Problem to work on: Copy each line of the data below exactly, leaving out pictures.

Entries with animation source code
((

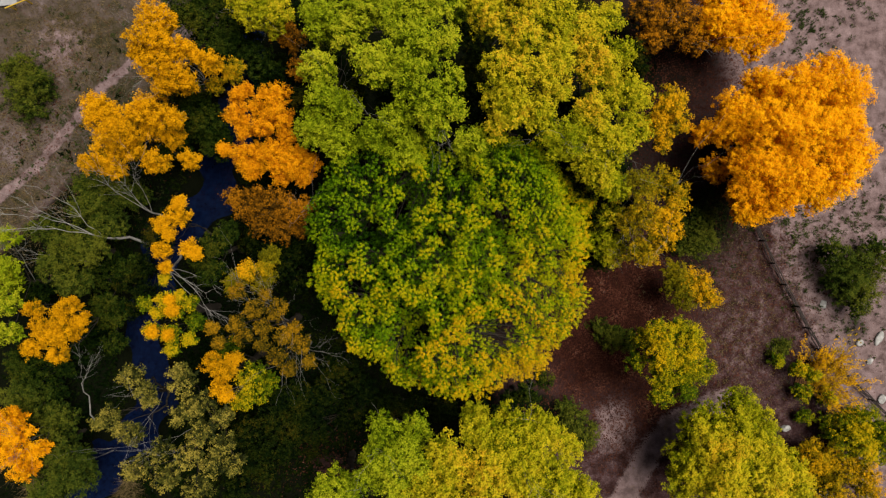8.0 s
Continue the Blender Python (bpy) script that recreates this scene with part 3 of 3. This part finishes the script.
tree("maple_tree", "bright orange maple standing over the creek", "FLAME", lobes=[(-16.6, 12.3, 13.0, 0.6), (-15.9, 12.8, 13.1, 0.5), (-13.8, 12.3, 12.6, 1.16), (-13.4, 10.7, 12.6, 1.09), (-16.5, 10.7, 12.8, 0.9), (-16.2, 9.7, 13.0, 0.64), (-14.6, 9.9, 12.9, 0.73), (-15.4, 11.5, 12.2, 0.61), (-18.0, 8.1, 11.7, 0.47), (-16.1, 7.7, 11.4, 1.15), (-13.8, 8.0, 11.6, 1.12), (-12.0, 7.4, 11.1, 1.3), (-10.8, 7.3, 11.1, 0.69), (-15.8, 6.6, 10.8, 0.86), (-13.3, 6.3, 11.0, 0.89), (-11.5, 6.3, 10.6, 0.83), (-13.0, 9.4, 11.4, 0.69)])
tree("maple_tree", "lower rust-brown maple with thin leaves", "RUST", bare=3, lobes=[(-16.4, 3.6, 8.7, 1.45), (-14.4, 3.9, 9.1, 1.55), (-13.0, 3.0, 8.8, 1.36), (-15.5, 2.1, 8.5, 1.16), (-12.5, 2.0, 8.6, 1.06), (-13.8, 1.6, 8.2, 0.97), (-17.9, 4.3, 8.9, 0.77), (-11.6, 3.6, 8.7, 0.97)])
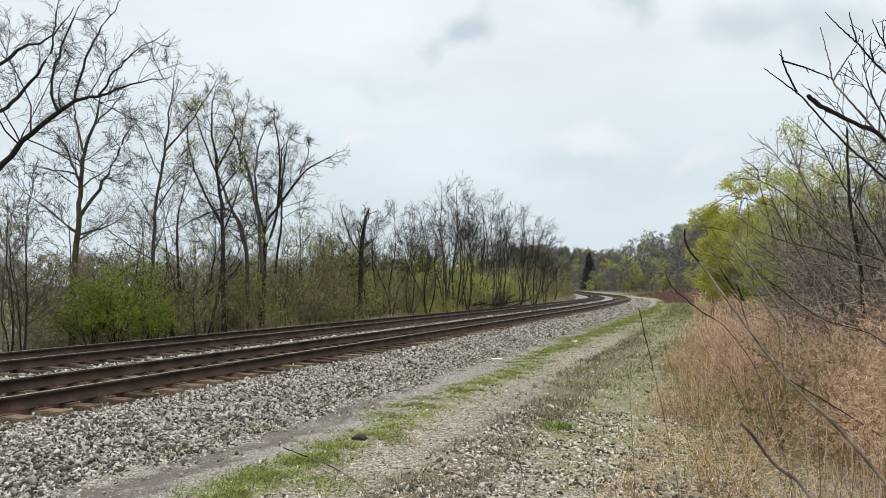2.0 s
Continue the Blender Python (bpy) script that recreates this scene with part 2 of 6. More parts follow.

))

Exercise solution:
8.0 s
Continue the Blender Python (bpy) script that recreates this scene with part 3 of 3. This part finishes the script.
tree("maple_tree", "bright orange maple standing over the creek", "FLAME", lobes=[(-16.6, 12.3, 13.0, 0.6), (-15.9, 12.8, 13.1, 0.5), (-13.8, 12.3, 12.6, 1.16), (-13.4, 10.7, 12.6, 1.09), (-16.5, 10.7, 12.8, 0.9), (-16.2, 9.7, 13.0, 0.64), (-14.6, 9.9, 12.9, 0.73), (-15.4, 11.5, 12.2, 0.61), (-18.0, 8.1, 11.7, 0.47), (-16.1, 7.7, 11.4, 1.15), (-13.8, 8.0, 11.6, 1.12), (-12.0, 7.4, 11.1, 1.3), (-10.8, 7.3, 11.1, 0.69), (-15.8, 6.6, 10.8, 0.86), (-13.3, 6.3, 11.0, 0.89), (-11.5, 6.3, 10.6, 0.83), (-13.0, 9.4, 11.4, 0.69)])
tree("maple_tree", "lower rust-brown maple with thin leaves", "RUST", bare=3, lobes=[(-16.4, 3.6, 8.7, 1.45), (-14.4, 3.9, 9.1, 1.55), (-13.0, 3.0, 8.8, 1.36), (-15.5, 2.1, 8.5, 1.16), (-12.5, 2.0, 8.6, 1.06), (-13.8, 1.6, 8.2, 0.97), (-17.9, 4.3, 8.9, 0.77), (-11.6, 3.6, 8.7, 0.97)])
2.0 s
Continue the Blender Python (bpy) script that recreates this scene with part 2 of 6. More parts follow.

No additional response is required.